Two: happiness looks different and is brought by different things for everybody, especially neurodivergent people.

Here's a sky to gaze at from yesterday
Today I will likely not be displaying any heightened emotion. Firstly, autistic people tend to display their emotions differently from non-autistic people, but also I generally feel at my best when I am not experiencing any heightened level of emotion, positive or negative. Many people enjoy extreme happiness or excitement, but these create disturbance in my physical and neurological systems which is unsettling and "stressful" in a body-brain way rather than a cognitive way (if I am very happy or excited they are good things but still create strain on my systems and require recovery, rather than replenishing me). So top of my emotional heirarchy would probably be "calm" or "peaceful" or "content."

When I am feeling at my absolute best, it is not astounding to see, nor necessarily apparent to others, but I am enjoying a state of non-happening, non-stress, just being how I am in that moment. This is why I like time to enjoy something that brings me happiness: I gaze at the birthday candles until they have nearly burnt away, drinking in the moment of glow and stillness, or I linger by the glorious sunset or majestic waves for longer than typical, bathing in every sensory aspect of the calm and awe it inspires. Stillness and calmness are when I feel at my true "happiest."

Visiting my Geordie Peggy
and tea at THE BEST Thai
Restaurant. And yes, we're
both autistic so we always
have the same thing! A
wonderful day, but exhasuting.
Today I stayed at home and watched my church service on YouTube. I have done too much people this week and it has been getting more and more imperative by the hour that I do something to sort this out. The peopling I have done has been so enjoyable, but I went overboard (being sociable on two consecutive days), being out of practice at scheduling because of lockdown! My brain is also trying to deal with some nasty stuff mental health-wise and that takes huge chunks out of my coping resources and notches my mood down and "negative" emotions up.

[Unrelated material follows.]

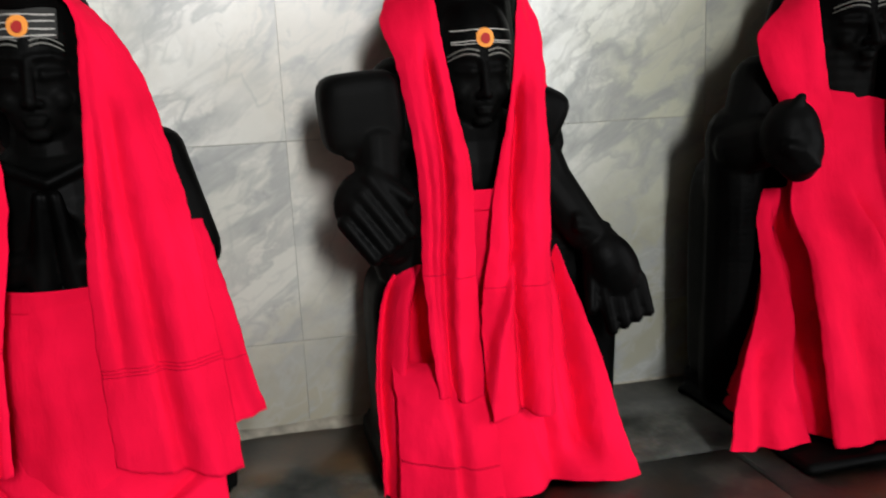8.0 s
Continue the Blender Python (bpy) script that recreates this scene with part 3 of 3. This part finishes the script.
# praying figure
standing = "praying"
skirt_thing([(0.280, -0.287, -0.140, 0.085, 0.086), (0.20, -0.275, -0.145, 0.105, 0.105), (0.10, -0.262, -0.150, 0.125, 0.115), (0.0, -0.255, -0.155, 0.134, 0.120), (-0.010, -0.255, -0.155, 0.134, 0.120)],
            (-0.27, -0.14, LEDGE_Z), "red cotton dhoti wrapped round the praying figure", pleat=0.002,
            panels=[fall([(-0.372, -0.150, 0.272), (-0.368, -0.170, 0.20), (-0.380, -0.205, 0.10), (-0.388, -0.245, 0.03), (-0.385, -0.265, -0.010)],
                         [(-0.200, -0.150, 0.280), (-0.165, -0.170, 0.20), (-0.132, -0.205, 0.10), (-0.120, -0.245, 0.03), (-0.122, -0.265, -0.010)], 0.040, 0.003, 1.6, 0.4, crease=(0.008, 0.045, 0.016))])
PRAYING_SHAWL = cloth_thing("shawl", [
    (fall([(-0.290, -0.07, 0.655), (-0.344, -0.14, 0.612), (-0.380, -0.165, 0.561), (-0.397, -0.19, 0.491), (-0.409, -0.21, 0.409), (-0.428, -0.235, 0.332), (-0.441, -0.265, 0.208), (-0.456, -0.285, 0.069)],
          [(-0.290, -0.195, 0.648), (-0.341, -0.190, 0.600), (-0.340, -0.205, 0.539), (-0.324, -0.225, 0.456), (-0.320, -0.24, 0.389), (-0.331, -0.26, 0.294), (-0.338, -0.275, 0.220), (-0.342, -0.29, 0.093)], 0.014, 0.003, 1.2, 0.5,
          ridges=((0.66, 0.86, -0.008, 0.010, 0.007, 0.25, 1.0), (0.30, 0.42, 0.005, 0.02, 0.02, 0.3, 1.0))), 70, 120),
    (fall([(-0.290, -0.195, 0.648), (-0.238, -0.190, 0.600), (-0.234, -0.21, 0.510), (-0.241, -0.235, 0.396), (-0.245, -0.25, 0.298), (-0.243, -0.27, 0.199), (-0.238, -0.285, 0.078)],
          [(-0.290, -0.07, 0.655), (-0.222, -0.14, 0.605), (-0.178, -0.165, 0.540), (-0.150, -0.19, 0.450), (-0.132, -0.22, 0.375), (-0.116, -0.25, 0.250), (-0.096, -0.275, 0.055)], 0.016, 0.004, 1.3, 2.0,
          ridges=((0.34, 0.52, -0.009, 0.008, 0.014, 0.3, 1.0), (0.10, 0.22, -0.005, 0.006, 0.010, 0.35, 0.9), (0.72, 0.80, 0.006, 0.02, 0.012, 0.3, 1.0))), 76, 120),
    (fall([(-0.150, -0.19, 0.350), (-0.138, -0.205, 0.27), (-0.128, -0.215, 0.18), (-0.122, -0.222, 0.088)],
          [(-0.120, -0.165, 0.345), (-0.101, -0.178, 0.27), (-0.082, -0.19, 0.18), (-0.063, -0.198, 0.093)], 0.004, 0.004, 1.5, 1.0), 20, 50)],
    (-0.28, -0.2, 0.3), "red cotton shawl hooded over the praying figure", "shawl", "red cloths",
    stitches=((0, 0.248, 0.235, 2), (1, 0.195, 0.200, 3), (2, 0.175, 0.170, 1)))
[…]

So today I was church at home, and that was just right. We managed to move this afternoon's appointment to yesterday. Basically I have managed to cancel nearly everything I would have been doing today. Mr Peggy's work day got extended slightly. I am wearing joggers and fuzzy socks. I came downstairs to balloons and pressies but no people. I have been alone for five hours and will be for two more. I have finished my jigsaw puzzle and now I'm writing a blog post. Next I will clean out the guinea pigs because hopefully then it will be Sunday (not going to church has made a confusing rift in my routine!). 

This would be a disaster of a birthday for many people, but for me it has worked out perfectly. Last night I was frustrated and upset that I was feeling so completely rubbish and that it was going to be my birthday just at that time so I wouldn't enjoy it properly. But now, I am decompressing. I am feeling better. I am looking forward to Mr Peggy coming home and to spending the evening with him, opening my presents and cards and quietly watching some unemotional TV. I have had a morning of stillness and I am several notches calmer than I was: the space I made for myself means that in spite of the week behind me, I am enjoying my birthday. It might not be the birthday you would want and it might not look how you expect a birthday to look, but my happy is not made the same way as your happy; my stress is not made the same way as your stress, and my most enjoyable day is not made the same way as yours. 

So no need to feel sad for me or judge the way I choose to spend my special day (generally, I prefer same to special, or my special in small doses amongst plenty of same!) - this is the one day of the year that I can jolly well do what I like, and this is what I liked today!